=== Material ===
____________________

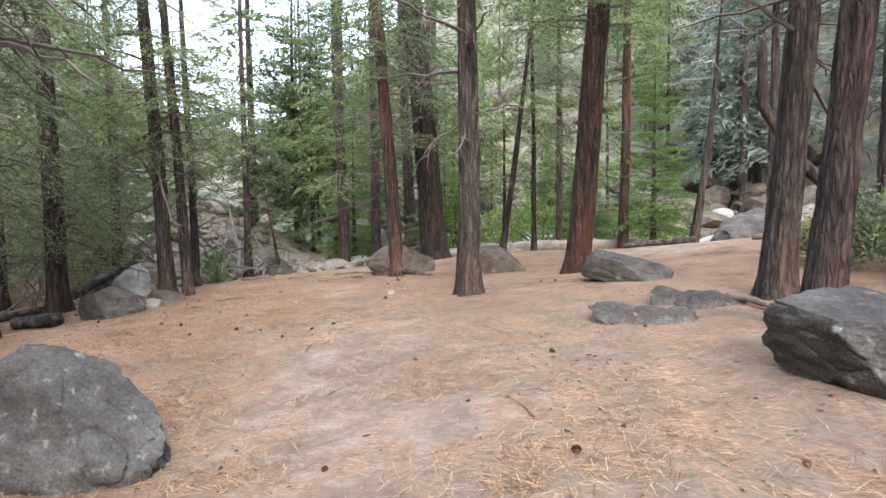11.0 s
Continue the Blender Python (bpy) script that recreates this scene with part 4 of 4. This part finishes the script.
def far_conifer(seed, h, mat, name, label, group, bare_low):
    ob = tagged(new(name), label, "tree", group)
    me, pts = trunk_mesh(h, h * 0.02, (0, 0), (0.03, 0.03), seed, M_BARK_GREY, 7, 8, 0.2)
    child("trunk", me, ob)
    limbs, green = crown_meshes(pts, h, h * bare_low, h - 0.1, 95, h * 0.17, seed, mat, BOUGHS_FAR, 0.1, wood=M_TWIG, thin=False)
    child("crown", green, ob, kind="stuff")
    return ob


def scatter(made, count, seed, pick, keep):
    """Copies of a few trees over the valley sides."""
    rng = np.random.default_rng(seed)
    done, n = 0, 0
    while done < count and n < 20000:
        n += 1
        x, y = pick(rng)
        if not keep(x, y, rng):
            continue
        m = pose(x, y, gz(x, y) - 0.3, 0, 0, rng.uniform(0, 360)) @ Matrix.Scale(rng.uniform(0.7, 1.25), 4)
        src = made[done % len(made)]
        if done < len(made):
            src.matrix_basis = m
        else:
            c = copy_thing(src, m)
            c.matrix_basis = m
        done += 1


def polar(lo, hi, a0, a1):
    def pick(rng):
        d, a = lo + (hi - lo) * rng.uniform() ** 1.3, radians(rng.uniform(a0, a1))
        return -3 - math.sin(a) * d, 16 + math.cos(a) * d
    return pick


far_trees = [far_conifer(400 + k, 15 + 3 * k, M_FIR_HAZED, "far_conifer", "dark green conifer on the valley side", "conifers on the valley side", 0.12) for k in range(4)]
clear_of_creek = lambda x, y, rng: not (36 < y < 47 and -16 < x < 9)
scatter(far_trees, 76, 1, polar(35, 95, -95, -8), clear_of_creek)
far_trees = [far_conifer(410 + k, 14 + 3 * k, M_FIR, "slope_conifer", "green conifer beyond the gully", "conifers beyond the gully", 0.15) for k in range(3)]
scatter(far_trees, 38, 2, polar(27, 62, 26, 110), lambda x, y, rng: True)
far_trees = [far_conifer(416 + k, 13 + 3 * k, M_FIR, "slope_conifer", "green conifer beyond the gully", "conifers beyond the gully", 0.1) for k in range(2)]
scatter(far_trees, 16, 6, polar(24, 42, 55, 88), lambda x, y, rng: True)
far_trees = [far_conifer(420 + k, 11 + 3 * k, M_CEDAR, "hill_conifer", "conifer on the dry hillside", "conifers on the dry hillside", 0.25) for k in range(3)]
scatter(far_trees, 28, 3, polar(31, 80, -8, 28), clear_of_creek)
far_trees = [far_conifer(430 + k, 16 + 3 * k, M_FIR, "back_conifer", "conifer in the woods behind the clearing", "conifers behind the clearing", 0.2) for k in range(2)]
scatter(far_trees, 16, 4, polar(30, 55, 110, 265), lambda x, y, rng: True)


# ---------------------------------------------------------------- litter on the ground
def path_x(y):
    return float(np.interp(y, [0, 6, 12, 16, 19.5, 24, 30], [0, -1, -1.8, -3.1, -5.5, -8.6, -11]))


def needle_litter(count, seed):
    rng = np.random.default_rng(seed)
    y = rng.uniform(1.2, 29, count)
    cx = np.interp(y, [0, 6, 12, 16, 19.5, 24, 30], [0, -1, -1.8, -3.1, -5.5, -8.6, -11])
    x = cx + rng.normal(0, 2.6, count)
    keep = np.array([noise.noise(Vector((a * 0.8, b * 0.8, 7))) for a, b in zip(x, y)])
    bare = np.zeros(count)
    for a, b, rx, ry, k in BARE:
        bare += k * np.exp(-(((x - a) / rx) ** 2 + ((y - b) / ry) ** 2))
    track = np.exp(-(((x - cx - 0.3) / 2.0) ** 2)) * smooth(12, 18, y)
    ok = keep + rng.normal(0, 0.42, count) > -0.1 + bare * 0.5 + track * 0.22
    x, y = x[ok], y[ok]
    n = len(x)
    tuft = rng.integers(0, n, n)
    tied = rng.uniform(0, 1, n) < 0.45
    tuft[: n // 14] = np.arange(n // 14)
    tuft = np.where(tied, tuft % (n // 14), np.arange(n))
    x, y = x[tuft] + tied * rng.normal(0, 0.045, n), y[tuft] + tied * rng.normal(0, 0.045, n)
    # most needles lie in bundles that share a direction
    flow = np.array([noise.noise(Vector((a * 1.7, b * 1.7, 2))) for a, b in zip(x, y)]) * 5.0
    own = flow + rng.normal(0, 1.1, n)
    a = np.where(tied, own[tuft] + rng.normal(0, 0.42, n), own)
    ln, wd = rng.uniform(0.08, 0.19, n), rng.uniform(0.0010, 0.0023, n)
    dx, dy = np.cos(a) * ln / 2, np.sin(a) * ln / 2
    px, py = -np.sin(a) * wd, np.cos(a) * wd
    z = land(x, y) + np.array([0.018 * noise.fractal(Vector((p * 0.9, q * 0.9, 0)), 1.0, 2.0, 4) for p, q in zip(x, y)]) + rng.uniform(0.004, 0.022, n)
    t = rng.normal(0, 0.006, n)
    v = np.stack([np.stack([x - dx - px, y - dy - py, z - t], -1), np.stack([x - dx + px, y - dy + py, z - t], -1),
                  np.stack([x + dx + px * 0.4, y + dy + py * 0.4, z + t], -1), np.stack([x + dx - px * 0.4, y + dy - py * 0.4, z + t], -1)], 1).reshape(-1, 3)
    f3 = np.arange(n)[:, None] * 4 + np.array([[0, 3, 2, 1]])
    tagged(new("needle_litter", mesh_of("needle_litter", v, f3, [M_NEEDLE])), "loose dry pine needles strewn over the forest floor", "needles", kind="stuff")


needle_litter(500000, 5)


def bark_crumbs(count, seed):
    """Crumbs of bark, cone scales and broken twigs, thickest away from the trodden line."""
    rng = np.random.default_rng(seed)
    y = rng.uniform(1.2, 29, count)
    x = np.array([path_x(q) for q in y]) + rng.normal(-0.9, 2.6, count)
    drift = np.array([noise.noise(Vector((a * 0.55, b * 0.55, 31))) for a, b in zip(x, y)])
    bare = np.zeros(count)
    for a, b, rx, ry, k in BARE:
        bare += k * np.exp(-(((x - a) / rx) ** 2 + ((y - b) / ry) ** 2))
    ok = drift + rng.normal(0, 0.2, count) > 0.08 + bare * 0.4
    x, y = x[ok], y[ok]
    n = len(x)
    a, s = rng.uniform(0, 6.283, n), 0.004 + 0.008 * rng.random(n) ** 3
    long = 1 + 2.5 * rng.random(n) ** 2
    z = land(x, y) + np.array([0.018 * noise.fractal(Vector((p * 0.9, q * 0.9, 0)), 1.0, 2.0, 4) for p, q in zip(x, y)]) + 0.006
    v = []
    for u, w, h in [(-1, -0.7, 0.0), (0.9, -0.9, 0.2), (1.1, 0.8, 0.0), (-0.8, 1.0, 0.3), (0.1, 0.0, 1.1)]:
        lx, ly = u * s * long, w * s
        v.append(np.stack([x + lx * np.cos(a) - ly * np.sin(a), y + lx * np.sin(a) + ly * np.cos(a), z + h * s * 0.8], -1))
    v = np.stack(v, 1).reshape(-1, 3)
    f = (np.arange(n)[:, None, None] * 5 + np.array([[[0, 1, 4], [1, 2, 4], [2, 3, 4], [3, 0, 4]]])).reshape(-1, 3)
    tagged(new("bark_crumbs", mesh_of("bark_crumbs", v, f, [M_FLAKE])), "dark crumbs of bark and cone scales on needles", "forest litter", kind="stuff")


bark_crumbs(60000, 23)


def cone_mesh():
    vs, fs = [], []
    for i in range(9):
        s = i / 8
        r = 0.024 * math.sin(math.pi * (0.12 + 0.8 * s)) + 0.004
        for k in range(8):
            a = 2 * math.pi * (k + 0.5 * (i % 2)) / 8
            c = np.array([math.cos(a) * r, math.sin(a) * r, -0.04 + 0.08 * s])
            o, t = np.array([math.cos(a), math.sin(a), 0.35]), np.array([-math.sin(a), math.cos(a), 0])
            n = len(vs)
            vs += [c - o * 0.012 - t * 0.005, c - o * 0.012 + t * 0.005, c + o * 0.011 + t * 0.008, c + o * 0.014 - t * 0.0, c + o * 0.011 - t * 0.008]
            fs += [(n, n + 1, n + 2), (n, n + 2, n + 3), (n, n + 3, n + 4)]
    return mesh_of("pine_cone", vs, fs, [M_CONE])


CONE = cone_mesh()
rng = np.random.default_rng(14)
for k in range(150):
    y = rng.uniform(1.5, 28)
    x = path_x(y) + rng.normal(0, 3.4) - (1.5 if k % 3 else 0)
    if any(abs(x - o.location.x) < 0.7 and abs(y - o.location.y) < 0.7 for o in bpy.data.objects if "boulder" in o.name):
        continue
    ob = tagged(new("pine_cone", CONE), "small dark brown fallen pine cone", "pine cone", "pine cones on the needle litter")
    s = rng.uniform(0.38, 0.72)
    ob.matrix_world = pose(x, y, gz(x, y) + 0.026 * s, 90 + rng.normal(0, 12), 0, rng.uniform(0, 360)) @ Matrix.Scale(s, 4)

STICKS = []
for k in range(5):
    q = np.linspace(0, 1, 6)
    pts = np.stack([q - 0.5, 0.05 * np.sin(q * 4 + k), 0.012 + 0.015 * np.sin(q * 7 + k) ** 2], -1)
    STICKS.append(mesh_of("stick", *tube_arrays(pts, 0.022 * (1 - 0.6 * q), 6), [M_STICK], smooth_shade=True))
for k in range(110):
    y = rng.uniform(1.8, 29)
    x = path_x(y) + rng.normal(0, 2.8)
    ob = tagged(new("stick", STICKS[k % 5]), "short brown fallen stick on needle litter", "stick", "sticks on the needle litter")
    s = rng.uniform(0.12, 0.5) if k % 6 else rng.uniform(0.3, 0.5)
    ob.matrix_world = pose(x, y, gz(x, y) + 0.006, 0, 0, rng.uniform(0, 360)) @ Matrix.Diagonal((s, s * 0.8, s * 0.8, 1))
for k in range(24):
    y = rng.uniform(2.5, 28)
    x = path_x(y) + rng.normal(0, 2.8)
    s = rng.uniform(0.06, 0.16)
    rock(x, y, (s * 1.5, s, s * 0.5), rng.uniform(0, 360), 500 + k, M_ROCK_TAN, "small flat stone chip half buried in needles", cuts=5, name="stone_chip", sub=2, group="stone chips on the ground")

____________________

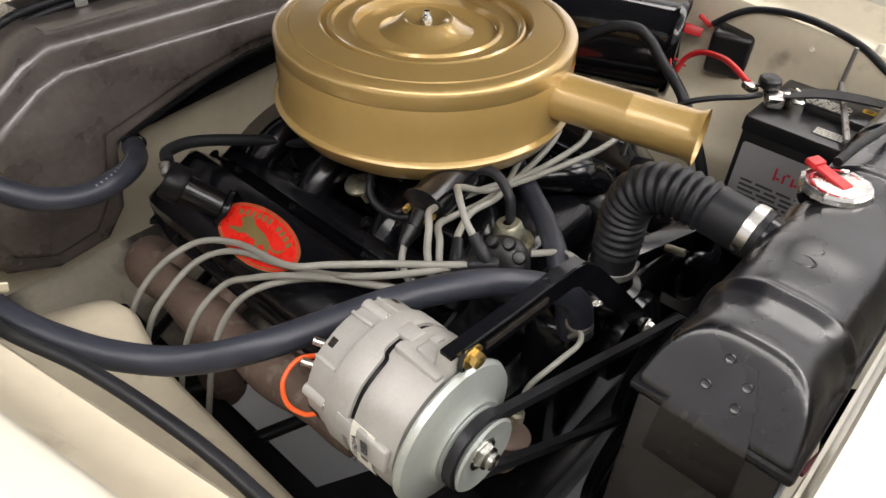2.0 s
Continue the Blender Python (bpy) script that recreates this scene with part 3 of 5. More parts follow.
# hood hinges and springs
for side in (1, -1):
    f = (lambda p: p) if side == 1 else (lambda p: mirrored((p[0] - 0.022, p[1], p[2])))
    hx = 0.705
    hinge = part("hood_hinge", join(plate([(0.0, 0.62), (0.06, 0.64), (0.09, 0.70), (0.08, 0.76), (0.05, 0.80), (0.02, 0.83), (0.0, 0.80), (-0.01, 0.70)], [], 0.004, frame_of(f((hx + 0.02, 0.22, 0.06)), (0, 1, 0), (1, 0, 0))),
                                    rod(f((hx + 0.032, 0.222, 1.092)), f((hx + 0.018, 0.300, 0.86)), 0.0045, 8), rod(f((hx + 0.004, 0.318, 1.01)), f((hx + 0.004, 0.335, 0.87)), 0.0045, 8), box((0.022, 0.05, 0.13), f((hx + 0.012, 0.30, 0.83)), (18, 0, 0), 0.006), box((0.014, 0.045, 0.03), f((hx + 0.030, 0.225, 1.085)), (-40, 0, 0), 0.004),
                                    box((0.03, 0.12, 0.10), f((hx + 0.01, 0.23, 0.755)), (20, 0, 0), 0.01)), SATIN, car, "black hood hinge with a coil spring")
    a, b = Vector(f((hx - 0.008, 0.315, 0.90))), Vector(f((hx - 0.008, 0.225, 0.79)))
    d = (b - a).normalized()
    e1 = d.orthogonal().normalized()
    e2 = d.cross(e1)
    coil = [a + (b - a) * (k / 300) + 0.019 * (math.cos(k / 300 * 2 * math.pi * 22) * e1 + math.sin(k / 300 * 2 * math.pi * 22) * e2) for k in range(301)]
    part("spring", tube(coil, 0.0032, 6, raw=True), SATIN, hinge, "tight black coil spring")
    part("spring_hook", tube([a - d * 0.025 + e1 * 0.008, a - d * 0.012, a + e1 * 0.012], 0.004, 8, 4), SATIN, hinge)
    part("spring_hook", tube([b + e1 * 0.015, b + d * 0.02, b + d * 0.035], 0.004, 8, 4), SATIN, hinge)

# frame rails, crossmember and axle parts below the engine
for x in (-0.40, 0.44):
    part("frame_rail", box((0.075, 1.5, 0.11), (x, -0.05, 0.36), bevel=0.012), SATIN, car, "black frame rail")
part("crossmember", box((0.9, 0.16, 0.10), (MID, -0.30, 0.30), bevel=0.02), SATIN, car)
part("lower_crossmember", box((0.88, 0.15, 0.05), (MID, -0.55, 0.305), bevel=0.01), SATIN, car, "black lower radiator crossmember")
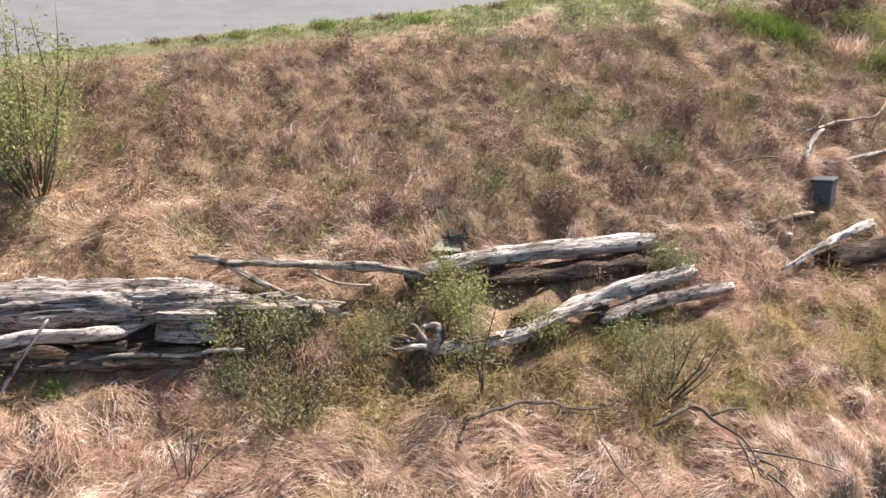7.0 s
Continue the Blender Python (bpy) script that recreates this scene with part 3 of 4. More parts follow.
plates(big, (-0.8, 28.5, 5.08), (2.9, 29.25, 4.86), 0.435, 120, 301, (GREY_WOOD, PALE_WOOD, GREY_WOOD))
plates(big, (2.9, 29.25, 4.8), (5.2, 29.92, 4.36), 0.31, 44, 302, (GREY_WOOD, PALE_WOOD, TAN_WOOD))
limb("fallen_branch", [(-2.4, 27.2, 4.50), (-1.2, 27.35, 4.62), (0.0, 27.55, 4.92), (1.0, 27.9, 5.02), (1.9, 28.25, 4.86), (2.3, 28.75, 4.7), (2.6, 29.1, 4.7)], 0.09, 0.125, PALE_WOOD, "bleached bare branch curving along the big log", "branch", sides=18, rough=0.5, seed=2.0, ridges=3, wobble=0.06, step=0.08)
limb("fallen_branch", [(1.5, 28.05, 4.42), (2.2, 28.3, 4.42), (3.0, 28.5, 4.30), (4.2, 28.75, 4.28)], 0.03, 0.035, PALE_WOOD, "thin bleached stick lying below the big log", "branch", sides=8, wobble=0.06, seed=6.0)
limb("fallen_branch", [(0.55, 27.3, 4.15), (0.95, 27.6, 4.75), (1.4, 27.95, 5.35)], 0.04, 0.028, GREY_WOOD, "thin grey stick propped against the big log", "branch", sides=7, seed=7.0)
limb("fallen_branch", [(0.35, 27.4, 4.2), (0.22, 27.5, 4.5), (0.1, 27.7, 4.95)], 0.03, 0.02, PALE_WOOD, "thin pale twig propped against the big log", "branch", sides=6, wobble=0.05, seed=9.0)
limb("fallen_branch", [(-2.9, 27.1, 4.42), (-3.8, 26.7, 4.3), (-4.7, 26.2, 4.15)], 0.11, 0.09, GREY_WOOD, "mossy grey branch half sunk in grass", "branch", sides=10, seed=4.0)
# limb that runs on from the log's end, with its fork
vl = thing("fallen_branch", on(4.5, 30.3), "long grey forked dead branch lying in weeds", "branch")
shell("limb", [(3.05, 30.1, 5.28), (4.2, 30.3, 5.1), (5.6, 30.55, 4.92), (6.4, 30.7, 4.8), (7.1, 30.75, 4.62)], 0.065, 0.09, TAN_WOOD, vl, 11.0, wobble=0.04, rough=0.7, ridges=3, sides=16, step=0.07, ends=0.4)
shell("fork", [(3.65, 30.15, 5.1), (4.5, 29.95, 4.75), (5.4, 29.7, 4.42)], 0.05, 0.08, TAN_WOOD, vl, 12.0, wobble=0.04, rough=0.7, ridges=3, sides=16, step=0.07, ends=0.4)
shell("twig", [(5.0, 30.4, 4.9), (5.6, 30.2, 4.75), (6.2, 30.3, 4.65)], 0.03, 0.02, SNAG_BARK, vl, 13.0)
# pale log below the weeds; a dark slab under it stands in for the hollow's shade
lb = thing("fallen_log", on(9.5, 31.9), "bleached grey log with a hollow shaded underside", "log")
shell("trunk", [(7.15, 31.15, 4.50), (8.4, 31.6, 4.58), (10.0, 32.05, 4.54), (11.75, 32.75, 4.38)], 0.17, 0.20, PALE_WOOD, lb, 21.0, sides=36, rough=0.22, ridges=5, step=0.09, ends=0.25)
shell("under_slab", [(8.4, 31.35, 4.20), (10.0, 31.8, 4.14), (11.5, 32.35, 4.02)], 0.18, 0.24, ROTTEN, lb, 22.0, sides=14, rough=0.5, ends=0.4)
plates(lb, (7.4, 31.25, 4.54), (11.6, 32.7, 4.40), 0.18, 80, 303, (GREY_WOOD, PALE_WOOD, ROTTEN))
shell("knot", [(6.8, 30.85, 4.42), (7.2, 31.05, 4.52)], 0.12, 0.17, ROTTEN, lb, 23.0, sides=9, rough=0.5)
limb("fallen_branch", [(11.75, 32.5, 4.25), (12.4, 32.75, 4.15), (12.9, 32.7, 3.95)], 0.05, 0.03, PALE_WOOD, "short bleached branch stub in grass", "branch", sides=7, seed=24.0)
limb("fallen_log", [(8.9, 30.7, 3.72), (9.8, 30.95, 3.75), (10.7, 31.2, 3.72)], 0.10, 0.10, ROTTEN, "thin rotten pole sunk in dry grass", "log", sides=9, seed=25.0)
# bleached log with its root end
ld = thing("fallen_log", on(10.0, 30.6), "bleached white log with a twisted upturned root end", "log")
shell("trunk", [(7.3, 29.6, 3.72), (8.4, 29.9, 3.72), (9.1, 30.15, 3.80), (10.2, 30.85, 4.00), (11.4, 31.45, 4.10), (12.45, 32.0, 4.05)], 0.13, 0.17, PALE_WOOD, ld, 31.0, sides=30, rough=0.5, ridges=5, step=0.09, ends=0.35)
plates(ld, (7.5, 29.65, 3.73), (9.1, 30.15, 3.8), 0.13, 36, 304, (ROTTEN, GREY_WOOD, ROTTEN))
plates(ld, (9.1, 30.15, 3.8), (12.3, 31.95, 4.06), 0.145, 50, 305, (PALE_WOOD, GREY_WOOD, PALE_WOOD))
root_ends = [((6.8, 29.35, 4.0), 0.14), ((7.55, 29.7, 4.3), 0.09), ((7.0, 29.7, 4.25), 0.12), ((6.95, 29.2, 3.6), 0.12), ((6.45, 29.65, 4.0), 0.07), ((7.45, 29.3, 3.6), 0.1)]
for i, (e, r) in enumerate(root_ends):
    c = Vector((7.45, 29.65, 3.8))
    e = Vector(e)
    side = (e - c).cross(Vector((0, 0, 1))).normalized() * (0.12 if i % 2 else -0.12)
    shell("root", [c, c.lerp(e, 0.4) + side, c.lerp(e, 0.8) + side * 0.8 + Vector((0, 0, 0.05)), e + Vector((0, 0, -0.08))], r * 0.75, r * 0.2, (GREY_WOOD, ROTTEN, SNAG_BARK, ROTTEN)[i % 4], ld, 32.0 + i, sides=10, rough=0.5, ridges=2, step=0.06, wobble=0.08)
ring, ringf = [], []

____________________

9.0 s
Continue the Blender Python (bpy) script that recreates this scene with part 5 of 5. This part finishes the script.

____________________

=== Stated problem ===
Identify each line in the entries with the word "Blender" and copy it.

=== The completed task ===
Continue the Blender Python (bpy) script that recreates this scene with part 4 of 4. This part finishes the script.
Continue the Blender Python (bpy) script that recreates this scene with part 3 of 5. More parts follow.
Continue the Blender Python (bpy) script that recreates this scene with part 3 of 4. More parts follow.
Continue the Blender Python (bpy) script that recreates this scene with part 5 of 5. This part finishes the script.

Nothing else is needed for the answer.